Catholic Charities Delegation Tours DC Sheet Metal Workers’ Training Center

The construction sector was the original “gig economy” where every job was temporary, lasting the duration of a building project. But construction unions figured out more than a century ago how turn these temporary jobs into family-supporting careers. Unions and contractors agreed to pool resources to train and maintain a skilled workforce, dispatched on request from a hiring hall. It’s still a great path to the middle class, and that’s why a delegation from the Archdiocese of Washington’s Catholic Charities recently visited the Sheet Metal Workers’ training center for a tour.

Carlos Gutierrez, Bridget Maley, and Melida Chacon toured the facility, from the welding lab outfitted with Local Exhaust Ventilation to protect students from exposure to welding fumes to the AutoCAD (Computer Aided Design) computer lab.
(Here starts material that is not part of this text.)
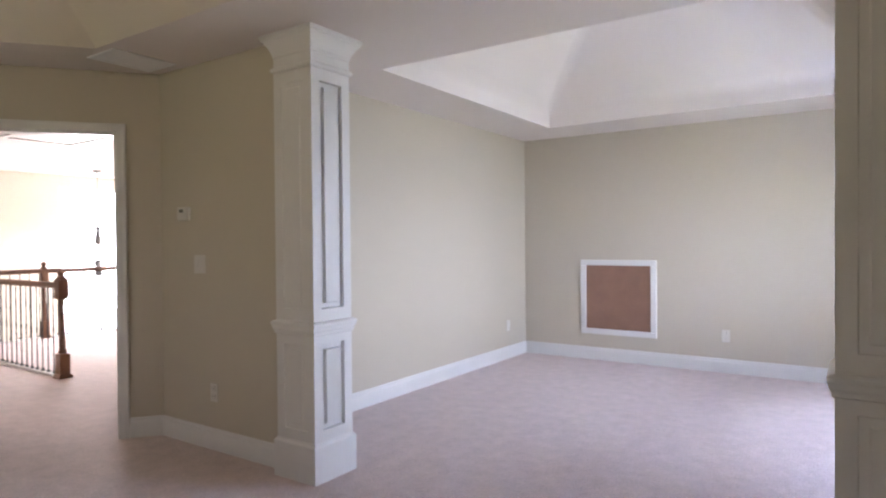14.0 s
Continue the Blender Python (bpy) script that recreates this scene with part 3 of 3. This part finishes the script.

They also learned how the union recruits apprentices and provides health insurance coverage and pension benefits for those entering the trade.
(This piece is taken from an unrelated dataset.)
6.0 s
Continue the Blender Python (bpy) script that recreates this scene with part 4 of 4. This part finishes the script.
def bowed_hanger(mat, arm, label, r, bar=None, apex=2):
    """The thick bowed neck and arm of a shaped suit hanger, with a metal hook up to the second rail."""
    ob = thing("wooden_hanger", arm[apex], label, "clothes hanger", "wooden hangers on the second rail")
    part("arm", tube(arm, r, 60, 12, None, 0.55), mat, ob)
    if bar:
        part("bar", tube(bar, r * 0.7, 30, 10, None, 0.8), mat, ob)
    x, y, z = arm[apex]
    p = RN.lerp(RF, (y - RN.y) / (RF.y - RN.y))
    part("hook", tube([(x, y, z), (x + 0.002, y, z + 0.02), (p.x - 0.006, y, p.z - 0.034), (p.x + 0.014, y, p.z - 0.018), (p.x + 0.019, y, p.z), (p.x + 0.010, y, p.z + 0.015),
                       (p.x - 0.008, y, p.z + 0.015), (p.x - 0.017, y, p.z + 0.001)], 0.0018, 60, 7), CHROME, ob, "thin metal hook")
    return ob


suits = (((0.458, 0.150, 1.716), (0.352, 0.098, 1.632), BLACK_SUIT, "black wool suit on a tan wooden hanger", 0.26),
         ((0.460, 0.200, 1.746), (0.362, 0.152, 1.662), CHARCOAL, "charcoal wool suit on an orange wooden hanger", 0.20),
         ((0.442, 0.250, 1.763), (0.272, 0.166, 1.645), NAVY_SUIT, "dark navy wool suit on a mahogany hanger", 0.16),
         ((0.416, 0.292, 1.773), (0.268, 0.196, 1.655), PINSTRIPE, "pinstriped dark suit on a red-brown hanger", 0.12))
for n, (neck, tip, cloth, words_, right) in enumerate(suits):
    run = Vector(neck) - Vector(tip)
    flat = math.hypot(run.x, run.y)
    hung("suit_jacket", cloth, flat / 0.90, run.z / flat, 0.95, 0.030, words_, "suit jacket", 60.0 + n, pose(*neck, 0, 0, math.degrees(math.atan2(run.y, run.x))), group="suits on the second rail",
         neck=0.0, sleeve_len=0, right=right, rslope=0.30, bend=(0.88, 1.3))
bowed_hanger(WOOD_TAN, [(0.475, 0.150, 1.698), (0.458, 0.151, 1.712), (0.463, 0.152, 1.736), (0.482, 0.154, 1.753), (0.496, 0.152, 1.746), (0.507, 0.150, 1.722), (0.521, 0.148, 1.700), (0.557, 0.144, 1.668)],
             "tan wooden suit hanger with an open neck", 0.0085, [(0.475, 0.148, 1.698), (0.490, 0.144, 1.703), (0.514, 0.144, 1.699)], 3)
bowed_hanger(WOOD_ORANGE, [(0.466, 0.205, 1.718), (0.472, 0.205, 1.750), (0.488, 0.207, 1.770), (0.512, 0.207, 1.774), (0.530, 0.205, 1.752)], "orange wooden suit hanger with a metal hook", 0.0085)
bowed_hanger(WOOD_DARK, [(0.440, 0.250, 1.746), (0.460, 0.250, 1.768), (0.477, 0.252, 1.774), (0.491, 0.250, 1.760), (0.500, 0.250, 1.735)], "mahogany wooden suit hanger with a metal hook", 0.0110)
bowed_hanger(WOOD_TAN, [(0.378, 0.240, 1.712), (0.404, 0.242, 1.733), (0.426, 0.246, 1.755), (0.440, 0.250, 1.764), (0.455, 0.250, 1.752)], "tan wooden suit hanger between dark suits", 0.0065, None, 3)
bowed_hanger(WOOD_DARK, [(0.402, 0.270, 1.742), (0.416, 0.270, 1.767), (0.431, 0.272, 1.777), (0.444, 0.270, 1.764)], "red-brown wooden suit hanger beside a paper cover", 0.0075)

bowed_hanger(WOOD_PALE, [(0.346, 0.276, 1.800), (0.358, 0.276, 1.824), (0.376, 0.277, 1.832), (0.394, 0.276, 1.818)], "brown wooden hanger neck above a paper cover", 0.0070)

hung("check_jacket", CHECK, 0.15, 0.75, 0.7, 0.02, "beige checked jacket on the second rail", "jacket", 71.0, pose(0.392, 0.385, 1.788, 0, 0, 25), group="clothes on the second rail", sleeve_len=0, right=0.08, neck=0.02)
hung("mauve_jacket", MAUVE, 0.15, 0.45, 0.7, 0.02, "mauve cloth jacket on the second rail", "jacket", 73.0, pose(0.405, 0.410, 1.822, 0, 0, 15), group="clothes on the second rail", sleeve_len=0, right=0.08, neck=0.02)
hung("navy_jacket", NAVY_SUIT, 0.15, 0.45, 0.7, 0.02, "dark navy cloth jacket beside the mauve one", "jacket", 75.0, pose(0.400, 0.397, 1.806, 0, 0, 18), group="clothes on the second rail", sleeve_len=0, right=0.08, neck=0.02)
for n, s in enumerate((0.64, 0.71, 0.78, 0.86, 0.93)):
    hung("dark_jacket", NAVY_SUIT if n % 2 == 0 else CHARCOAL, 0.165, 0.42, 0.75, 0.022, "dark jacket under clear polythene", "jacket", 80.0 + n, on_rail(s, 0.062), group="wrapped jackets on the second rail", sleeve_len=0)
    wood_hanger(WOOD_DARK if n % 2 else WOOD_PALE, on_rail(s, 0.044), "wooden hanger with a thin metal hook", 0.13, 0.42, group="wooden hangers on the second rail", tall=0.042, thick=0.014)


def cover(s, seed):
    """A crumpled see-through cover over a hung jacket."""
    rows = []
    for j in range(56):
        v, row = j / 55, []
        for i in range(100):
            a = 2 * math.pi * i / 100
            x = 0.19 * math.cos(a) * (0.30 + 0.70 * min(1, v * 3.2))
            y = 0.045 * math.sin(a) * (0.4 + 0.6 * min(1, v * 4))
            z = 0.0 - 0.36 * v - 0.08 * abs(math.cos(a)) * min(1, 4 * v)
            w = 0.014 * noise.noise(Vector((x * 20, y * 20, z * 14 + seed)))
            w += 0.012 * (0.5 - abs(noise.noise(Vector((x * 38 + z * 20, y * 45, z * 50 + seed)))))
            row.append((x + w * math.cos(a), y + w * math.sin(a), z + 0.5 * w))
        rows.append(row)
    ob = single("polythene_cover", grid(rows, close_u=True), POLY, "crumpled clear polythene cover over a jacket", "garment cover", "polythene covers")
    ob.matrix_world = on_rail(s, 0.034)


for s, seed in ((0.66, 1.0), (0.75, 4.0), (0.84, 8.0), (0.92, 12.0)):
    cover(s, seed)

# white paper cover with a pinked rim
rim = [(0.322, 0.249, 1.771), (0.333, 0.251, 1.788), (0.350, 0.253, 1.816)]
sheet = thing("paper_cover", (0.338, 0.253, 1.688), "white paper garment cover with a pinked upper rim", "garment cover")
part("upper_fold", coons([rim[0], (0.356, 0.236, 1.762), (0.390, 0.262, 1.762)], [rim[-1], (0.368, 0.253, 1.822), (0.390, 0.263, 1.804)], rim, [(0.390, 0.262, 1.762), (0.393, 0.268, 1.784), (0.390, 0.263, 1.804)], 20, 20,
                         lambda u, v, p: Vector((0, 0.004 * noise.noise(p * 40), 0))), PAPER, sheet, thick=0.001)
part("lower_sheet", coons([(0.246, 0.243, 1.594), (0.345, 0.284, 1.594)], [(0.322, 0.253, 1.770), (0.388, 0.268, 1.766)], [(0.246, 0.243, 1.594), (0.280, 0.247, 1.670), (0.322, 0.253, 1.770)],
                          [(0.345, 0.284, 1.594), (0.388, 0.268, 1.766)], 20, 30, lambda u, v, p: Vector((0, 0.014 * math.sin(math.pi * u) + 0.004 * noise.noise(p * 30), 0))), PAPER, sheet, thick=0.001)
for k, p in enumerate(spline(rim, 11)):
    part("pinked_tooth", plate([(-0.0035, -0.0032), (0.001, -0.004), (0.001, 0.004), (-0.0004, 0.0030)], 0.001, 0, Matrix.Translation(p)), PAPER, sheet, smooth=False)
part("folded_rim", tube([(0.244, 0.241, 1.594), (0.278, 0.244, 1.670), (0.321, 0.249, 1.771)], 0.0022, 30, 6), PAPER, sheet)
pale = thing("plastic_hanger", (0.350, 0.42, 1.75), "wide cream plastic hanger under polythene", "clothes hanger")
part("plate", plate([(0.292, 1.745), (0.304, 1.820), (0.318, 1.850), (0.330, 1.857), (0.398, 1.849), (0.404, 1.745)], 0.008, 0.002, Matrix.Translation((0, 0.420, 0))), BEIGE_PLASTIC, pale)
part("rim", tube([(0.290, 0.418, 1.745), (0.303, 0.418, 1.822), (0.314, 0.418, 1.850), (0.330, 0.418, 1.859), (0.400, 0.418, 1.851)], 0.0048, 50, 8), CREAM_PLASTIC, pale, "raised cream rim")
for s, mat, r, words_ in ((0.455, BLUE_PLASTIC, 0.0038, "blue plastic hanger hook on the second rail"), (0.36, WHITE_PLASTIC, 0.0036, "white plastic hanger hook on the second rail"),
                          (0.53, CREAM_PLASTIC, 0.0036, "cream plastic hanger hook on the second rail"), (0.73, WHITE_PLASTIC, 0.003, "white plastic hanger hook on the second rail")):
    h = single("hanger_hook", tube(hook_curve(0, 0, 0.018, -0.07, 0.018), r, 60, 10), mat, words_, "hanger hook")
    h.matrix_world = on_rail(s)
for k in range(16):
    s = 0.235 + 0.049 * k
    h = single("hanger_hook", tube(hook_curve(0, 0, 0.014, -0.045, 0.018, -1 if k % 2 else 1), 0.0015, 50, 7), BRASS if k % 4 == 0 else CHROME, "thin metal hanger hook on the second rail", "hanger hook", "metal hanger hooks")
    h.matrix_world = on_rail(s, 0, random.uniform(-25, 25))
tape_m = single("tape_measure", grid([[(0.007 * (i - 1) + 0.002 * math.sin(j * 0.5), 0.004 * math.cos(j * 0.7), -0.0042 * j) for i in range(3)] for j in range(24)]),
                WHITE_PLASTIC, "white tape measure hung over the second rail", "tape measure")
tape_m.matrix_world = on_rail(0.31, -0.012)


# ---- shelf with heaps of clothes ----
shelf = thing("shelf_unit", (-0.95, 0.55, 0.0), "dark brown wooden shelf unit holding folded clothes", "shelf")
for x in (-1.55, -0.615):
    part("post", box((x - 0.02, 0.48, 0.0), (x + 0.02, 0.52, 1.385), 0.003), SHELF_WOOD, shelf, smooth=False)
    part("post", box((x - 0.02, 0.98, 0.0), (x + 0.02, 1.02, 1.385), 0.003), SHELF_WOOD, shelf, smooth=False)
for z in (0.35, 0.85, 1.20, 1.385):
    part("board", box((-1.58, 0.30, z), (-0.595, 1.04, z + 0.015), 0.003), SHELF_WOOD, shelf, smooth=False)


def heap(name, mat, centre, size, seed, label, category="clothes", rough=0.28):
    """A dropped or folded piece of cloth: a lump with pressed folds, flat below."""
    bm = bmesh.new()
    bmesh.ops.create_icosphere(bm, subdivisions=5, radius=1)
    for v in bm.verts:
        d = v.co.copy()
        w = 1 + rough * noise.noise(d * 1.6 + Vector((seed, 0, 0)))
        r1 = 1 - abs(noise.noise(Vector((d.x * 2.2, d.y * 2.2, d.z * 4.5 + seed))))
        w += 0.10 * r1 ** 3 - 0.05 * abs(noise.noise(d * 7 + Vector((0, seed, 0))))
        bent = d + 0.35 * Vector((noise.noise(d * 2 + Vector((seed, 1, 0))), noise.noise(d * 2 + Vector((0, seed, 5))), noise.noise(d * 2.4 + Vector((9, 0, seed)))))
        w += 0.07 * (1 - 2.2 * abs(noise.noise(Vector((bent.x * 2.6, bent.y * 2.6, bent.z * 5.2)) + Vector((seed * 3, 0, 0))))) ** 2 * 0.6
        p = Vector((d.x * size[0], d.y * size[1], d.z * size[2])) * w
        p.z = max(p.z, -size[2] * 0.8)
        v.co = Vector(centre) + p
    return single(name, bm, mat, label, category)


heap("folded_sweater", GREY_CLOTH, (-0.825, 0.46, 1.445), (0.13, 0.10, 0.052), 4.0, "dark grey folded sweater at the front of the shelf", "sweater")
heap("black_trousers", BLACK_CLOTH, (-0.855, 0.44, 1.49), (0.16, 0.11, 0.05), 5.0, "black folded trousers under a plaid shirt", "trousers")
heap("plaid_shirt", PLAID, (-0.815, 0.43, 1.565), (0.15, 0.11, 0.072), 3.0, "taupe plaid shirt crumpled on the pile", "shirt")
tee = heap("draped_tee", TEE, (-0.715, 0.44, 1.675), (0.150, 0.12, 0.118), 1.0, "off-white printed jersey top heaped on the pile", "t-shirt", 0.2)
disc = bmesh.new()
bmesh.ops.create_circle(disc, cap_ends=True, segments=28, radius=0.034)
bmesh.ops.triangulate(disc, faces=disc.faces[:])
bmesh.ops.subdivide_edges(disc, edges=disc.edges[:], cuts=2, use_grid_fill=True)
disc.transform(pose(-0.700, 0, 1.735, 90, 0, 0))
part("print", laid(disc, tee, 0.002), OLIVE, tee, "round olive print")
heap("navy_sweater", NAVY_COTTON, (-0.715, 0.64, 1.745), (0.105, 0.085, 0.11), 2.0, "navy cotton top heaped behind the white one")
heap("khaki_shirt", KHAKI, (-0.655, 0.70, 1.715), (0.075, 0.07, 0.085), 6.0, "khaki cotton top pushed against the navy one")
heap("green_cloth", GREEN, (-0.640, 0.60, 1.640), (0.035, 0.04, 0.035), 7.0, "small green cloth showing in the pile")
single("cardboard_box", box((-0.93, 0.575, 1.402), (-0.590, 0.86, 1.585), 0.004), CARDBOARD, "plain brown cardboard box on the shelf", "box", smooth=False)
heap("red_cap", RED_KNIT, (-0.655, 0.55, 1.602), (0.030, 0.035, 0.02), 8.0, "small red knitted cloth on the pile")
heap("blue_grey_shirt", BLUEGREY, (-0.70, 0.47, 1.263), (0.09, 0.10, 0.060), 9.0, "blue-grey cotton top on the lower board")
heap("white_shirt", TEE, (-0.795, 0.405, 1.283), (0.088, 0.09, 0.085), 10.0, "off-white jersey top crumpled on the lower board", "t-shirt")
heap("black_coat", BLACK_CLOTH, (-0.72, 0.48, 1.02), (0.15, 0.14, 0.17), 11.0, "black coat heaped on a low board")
Construction unions bargain agreements with an entire group of construction companies at a time who commit to use union labor, calling the hiring hall for additional workers when necessary. For each hour they employ a union construction worker they make a per capita contribution to a series of trust funds – one to run the training program, another to purchase health insurance for employees, and yet another into a pension fund for the workers’ retirement. Each trust fund is managed by a joint board of contractor and union representatives. With this system, every contractor has access to workers when needed, while workers can move from one employer to another with portable benefits.
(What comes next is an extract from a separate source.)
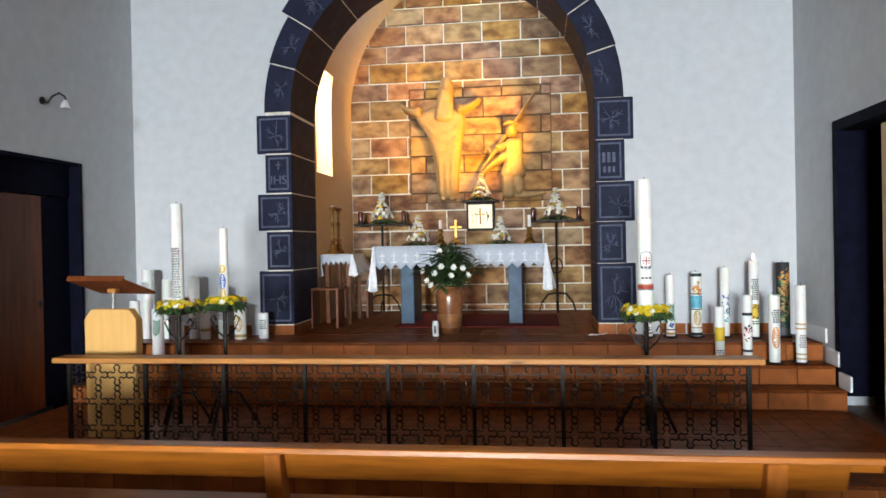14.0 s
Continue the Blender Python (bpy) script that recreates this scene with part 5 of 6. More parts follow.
def carved(bm, w, h, d):
    """Scratched ornament on a block face, in the block's own plane."""
    c = (w * random.uniform(0.4, 0.6), h * random.uniform(0.35, 0.5))
    for k in range(random.randint(6, 9)):
        a = random.uniform(0, 6.28)
        r1 = random.uniform(0.3, 0.46)
        bend = random.uniform(-0.5, 0.5)
        at = lambda f, o=0.0: (c[0] + r1 * f * w * math.cos(a + bend * f + o), d, c[1] + r1 * f * h * math.sin(a + bend * f + o))
        tube(bm, [at(0.1), at(0.5), at(1.0)], [0.0035, 0.003, 0.0018], 4)
        tube(bm, [at(0.5), at(0.8, 0.35)], [0.003, 0.0015], 4)
        if k % 2:
            tube(bm, [at(0.65), at(0.95, -0.3)], [0.003, 0.0015], 4)


def jamb_block(x0, x1, z0, z1, inner_left):
    bm = box(B(), x0, x1, YF, YB, z0 + 0.006, z1 - 0.006, 0.006)
    b = part("arch_stone", bm, BLUESTONE, arch)
    w, h = x1 - x0 - 0.08, z1 - z0 - 0.09
    m = pose(x0 + 0.04, YF, z0 + 0.045)
    bm = B()
    moulding(bm, w, h, [(-0.012, -0.001), (-0.008, 0.008), (0.004, 0.008), (0.008, -0.001)])
    part("carved_rim", bm, CARVING, b, at=m)
    return b, w, h, m


LZ = (0.77, 1.35, 1.77, 2.17, 2.59, 3.01)
IX0, IX1 = ACX - AR, ACX + AR
for side in (0, 1):
    for k in range(5):
        out = 0.38 if k % 2 == 0 else 0.29
        z0, z1 = LZ[k], LZ[k + 1]
        if side:
            z0, z1 = z0 + 0.02 * (k > 0), z1 + 0.03
        x0, x1 = (IX0 - out, IX0) if side == 0 else (IX1, IX1 + out)
        b, w, h, m = jamb_block(x0, x1, z0, z1, side == 0)
        if k == 3 and side == 0:
            cu = bpy.data.curves.new("letters", "FONT")
            cu.body, cu.size, cu.extrude = "IHS", 0.13, 0.003
            cu.align_x = "CENTER"
            cu.materials.append(CARVING)
            o = new("letters", cu)
            o.parent = b
            o.matrix_local = pose(x0 + 0.145, YF - 0.004, z0 + 0.10, 90, 0, 0)
            part("small_cross", box(box(B(), -0.005, 0.005, -0.004, 0.0, 0, 0.09), -0.03, 0.03, -0.005, -0.001, 0.05, 0.06), CARVING, b, at=pose(x0 + 0.145, YF, z0 + 0.25))
        elif k == 3:
            bm = B()
            for i in range(3):
                box(bm, 0.03 + 0.05 * i, 0.06 + 0.05 * i, -0.004, 0, 0.15, 0.25)
                box(bm, 0.04 + 0.045 * i, 0.065 + 0.045 * i, -0.004, 0, 0.05, 0.11)
            part("letter_bar", bm, CARVING, b, at=m)
        else:
            bm = B()
            carved(bm, w, h, -0.001)
            part("carving", bm, CARVING, b, at=m)
    px0, px1 = (IX0 - 0.37, IX0) if side == 0 else (IX1, IX1 + 0.37)
    for j in range(2):
        q0, q1 = px0 + (px1 - px0) * j / 2, px0 + (px1 - px0) * (j + 1) / 2
        part("plinth_tile", box(B(), q0 + 0.004, q1 - 0.004, YF - 0.002, YB, PLAT, 0.766, 0.004), RISER, arch)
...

Applicants take a written test and interview for available openings (each construction trade has its own calendar). The trust fund will be investing tens of thousands of dollars per apprentice to train them, so they want to be sure that incoming candidates are committed and have good prospects of completion. Those accepted will spend a few weeks per year in the classroom, while spending the bulk of their time on the job working under the supervision of experienced tradesmen and tradeswomen. Rather than accumulating student debt, the apprentices earn while they learn, paid on a scale that climbs toward the full rate as they accumulate experience.

The trades are interested in diversifying their ranks, actively seeking to recruit more women and people of color. They look forward to working with Catholic Charities to identify candidates for tomorrow’s construction workforce.